— Begin —
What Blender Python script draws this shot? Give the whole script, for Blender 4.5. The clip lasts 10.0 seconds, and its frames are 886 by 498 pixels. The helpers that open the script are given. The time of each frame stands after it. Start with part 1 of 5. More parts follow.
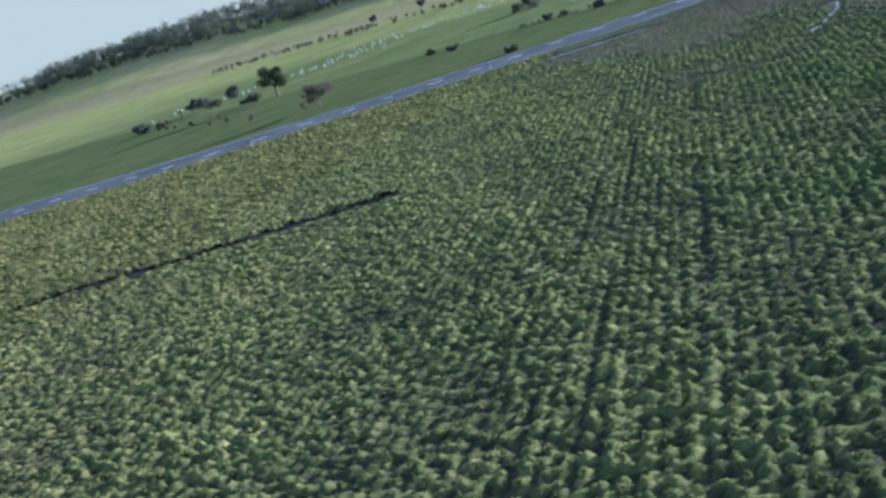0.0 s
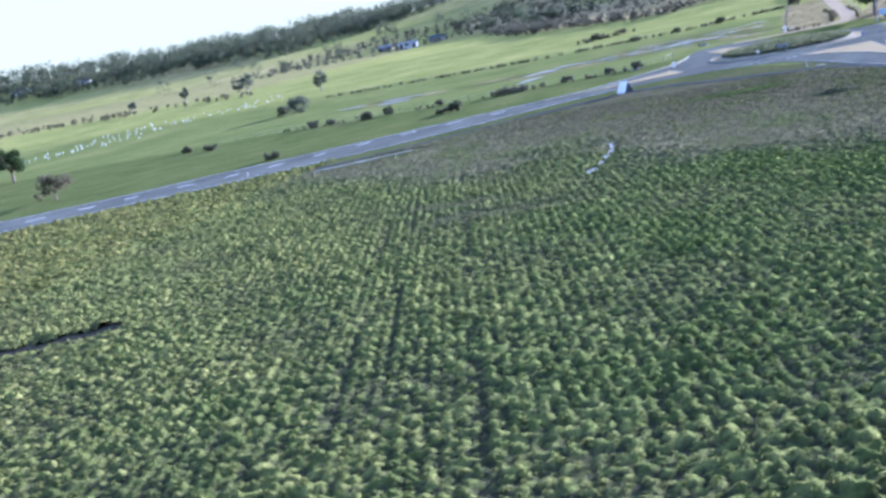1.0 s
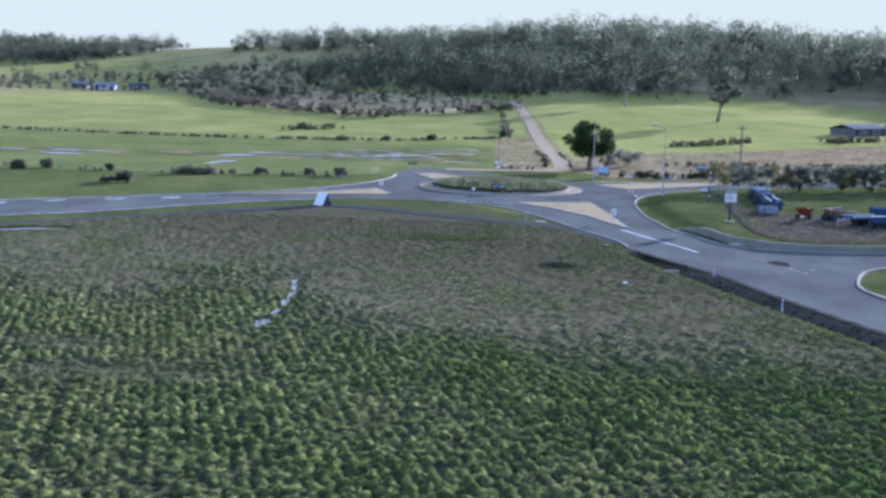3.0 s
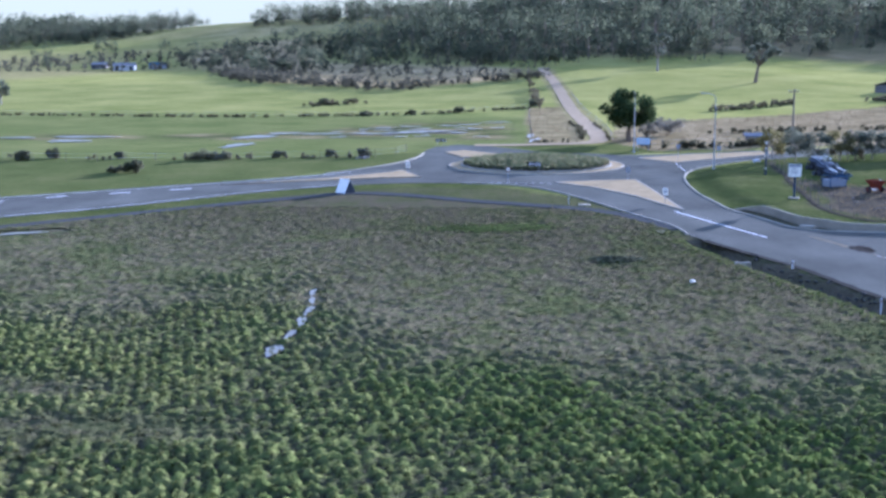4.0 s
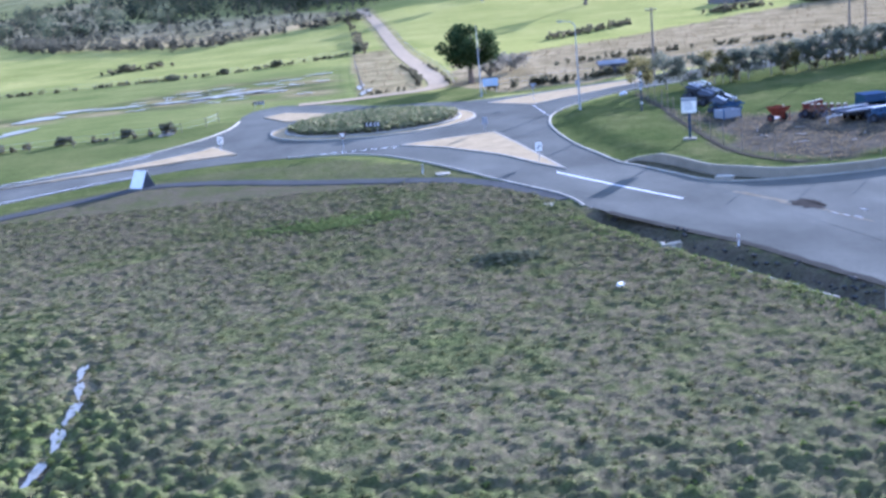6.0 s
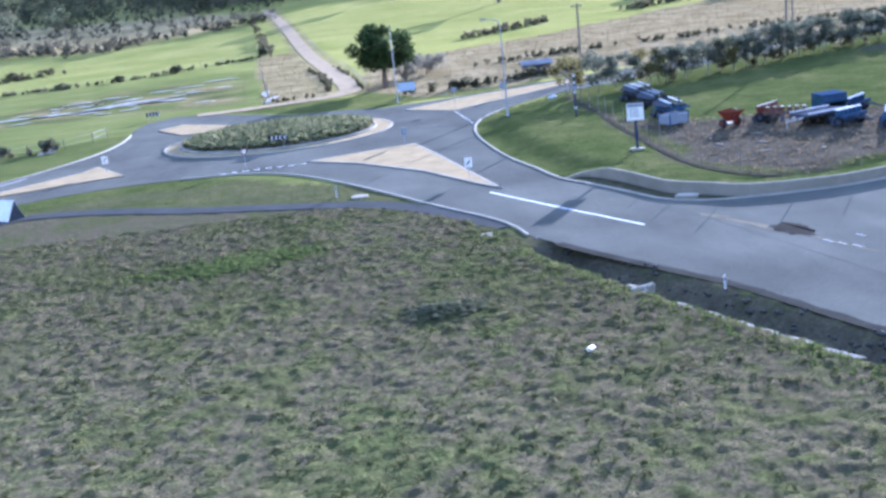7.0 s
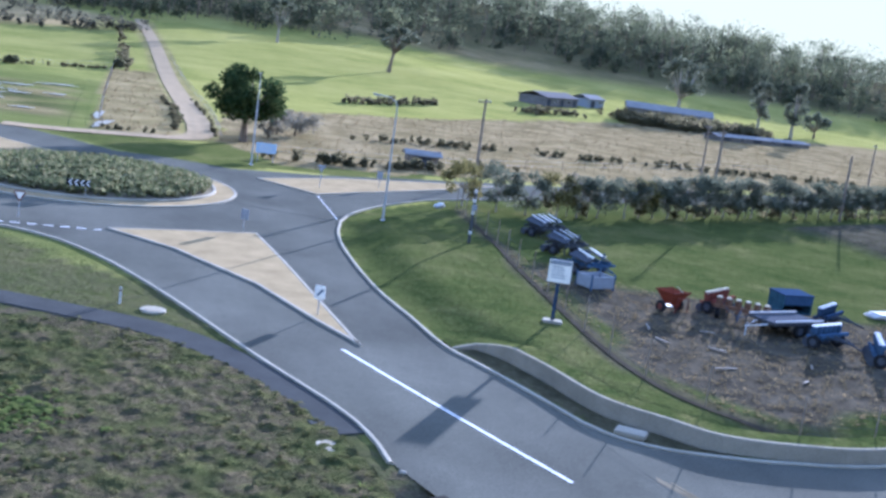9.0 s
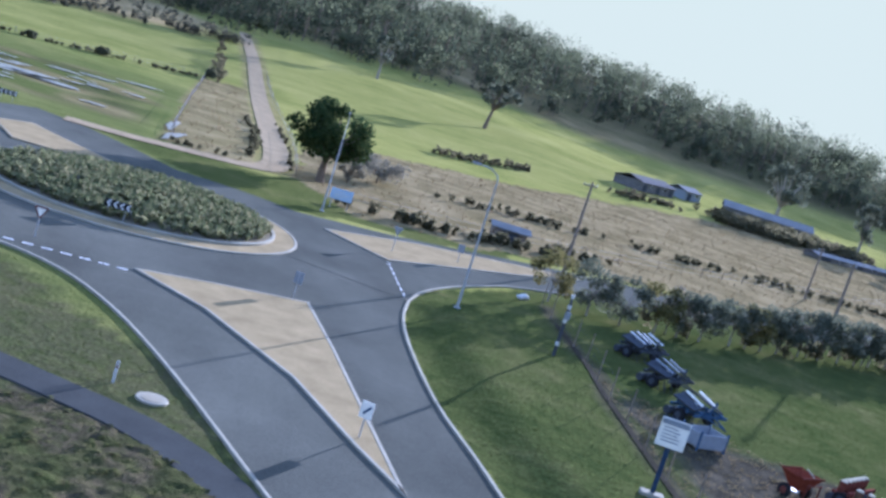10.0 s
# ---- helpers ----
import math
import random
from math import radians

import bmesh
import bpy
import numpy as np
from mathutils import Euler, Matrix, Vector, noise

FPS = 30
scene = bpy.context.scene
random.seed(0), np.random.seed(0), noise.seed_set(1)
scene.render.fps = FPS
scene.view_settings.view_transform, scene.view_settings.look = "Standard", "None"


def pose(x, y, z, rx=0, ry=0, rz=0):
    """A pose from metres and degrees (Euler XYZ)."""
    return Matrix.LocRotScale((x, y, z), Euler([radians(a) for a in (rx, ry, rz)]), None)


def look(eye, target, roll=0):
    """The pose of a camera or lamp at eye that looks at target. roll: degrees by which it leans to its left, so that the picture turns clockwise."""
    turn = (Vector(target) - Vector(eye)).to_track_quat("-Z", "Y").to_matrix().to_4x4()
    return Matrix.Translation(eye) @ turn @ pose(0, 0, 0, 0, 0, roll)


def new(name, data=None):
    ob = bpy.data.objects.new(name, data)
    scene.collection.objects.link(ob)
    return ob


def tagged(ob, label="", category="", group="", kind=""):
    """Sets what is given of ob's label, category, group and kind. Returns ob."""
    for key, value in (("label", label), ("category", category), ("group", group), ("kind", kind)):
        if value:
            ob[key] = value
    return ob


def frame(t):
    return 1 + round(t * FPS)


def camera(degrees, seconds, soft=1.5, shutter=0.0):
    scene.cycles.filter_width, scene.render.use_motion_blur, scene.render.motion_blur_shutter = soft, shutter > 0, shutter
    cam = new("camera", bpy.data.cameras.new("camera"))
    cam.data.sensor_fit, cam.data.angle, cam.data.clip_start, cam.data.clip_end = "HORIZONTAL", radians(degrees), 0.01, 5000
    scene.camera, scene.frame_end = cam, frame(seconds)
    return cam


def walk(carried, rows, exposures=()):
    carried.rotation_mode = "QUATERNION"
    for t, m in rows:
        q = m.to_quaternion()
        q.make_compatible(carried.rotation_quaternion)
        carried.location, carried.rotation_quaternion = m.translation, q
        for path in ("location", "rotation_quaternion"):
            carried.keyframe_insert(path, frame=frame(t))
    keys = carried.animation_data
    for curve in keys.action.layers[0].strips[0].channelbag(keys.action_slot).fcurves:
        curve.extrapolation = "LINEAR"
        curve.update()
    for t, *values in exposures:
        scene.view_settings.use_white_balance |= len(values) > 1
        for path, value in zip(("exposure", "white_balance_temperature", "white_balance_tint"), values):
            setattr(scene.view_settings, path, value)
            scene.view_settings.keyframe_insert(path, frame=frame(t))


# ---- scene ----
— End —
## Exercise description
Copy every line above that holds the word "Vector".

## Answer to this task
from mathutils import Euler, Matrix, Vector, noise
    turn = (Vector(target) - Vector(eye)).to_track_quat("-Z", "Y").to_matrix().to_4x4()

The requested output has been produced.